Within the data that follows, set down exactly the lines from the one containing "5. More parts follow." through the one containing "1.466), 0.934, 2.012)", both ends included.

**** Records for this exercise ****

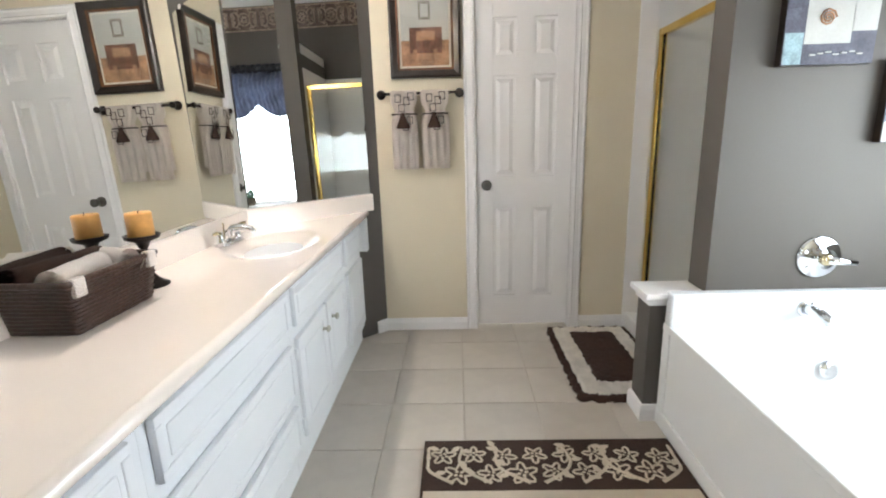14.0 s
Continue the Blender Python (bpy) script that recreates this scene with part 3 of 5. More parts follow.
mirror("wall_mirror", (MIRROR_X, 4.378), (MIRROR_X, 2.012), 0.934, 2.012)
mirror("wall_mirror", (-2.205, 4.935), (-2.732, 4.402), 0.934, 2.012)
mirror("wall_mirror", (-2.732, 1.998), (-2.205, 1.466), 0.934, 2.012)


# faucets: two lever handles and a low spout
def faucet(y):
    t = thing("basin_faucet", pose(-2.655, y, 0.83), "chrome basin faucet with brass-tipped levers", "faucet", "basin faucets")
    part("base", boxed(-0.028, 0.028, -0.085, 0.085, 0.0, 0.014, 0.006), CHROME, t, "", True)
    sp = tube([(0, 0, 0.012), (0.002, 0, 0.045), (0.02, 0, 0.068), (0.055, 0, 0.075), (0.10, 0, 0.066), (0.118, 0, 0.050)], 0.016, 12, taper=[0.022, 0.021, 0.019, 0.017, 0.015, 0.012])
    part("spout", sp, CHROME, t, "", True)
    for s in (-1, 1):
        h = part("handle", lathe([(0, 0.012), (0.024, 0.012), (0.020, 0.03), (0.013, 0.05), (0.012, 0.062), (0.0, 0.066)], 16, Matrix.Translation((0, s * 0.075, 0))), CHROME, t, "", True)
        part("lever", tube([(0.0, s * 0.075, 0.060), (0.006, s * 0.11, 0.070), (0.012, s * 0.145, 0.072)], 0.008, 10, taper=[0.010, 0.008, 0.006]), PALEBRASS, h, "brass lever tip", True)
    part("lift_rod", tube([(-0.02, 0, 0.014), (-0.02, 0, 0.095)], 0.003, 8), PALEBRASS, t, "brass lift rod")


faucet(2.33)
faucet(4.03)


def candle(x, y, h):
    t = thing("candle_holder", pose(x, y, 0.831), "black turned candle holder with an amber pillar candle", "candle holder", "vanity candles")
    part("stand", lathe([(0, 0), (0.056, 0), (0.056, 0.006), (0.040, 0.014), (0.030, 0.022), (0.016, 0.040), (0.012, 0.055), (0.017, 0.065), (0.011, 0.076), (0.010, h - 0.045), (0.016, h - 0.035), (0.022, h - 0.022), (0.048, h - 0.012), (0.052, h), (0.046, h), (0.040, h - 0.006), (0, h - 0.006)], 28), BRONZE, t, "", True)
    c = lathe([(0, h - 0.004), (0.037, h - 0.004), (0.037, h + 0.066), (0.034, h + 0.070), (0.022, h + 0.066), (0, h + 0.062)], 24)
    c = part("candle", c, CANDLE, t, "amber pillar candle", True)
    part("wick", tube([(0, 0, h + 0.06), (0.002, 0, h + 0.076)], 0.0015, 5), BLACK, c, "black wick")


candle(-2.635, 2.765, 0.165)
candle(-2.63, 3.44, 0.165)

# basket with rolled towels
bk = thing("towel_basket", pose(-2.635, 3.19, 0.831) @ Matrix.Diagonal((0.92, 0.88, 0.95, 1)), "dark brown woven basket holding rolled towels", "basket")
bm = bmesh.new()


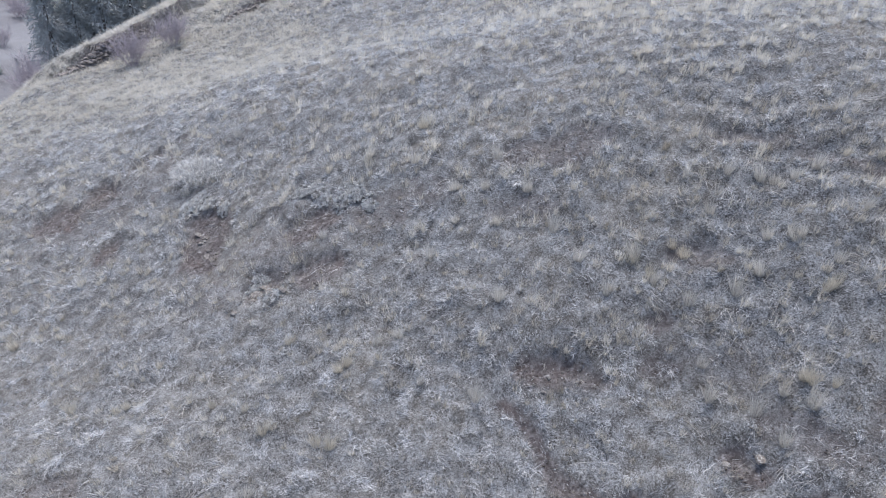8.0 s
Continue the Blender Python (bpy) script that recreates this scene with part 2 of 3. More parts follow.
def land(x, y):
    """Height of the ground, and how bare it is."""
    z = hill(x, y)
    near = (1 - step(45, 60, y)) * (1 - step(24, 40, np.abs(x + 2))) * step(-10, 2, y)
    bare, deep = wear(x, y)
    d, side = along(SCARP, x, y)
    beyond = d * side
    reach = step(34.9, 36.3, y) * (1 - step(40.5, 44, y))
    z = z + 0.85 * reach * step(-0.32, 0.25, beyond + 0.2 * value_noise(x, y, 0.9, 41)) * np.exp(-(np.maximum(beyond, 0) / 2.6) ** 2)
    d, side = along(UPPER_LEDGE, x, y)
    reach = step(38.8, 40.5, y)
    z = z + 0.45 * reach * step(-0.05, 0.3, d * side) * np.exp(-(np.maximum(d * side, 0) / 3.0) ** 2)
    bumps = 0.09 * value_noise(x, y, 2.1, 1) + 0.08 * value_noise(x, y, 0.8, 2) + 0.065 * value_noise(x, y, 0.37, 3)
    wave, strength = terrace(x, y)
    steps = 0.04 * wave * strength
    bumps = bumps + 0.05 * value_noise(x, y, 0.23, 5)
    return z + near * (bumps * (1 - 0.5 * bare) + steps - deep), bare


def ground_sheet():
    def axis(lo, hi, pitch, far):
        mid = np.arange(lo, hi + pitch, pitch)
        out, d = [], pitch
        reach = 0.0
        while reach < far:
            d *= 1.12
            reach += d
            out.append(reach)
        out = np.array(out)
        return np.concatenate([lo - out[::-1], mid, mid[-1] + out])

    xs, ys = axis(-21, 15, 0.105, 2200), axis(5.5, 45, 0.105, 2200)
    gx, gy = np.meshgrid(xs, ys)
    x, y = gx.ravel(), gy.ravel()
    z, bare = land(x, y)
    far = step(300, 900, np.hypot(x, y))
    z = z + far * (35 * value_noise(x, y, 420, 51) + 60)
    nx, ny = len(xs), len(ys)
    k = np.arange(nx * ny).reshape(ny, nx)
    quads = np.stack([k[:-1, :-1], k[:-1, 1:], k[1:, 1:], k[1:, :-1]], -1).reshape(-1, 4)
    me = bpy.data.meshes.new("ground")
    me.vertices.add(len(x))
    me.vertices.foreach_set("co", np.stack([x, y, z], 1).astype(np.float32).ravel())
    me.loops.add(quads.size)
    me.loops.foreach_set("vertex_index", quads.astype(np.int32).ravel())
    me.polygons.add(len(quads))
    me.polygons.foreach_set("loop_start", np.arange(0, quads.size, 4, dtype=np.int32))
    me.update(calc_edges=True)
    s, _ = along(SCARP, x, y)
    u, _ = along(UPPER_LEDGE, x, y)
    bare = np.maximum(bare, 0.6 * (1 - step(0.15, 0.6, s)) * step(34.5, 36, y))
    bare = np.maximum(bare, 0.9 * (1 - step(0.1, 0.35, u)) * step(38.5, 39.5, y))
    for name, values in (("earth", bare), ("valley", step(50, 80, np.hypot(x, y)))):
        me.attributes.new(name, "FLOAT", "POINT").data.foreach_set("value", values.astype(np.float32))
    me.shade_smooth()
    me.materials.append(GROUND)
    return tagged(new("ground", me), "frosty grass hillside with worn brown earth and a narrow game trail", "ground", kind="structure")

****

■ Reply
Continue the Blender Python (bpy) script that recreates this scene with part 3 of 5. More parts follow.
mirror("wall_mirror", (MIRROR_X, 4.378), (MIRROR_X, 2.012), 0.934, 2.012)
mirror("wall_mirror", (-2.205, 4.935), (-2.732, 4.402), 0.934, 2.012)
mirror("wall_mirror", (-2.732, 1.998), (-2.205, 1.466), 0.934, 2.012)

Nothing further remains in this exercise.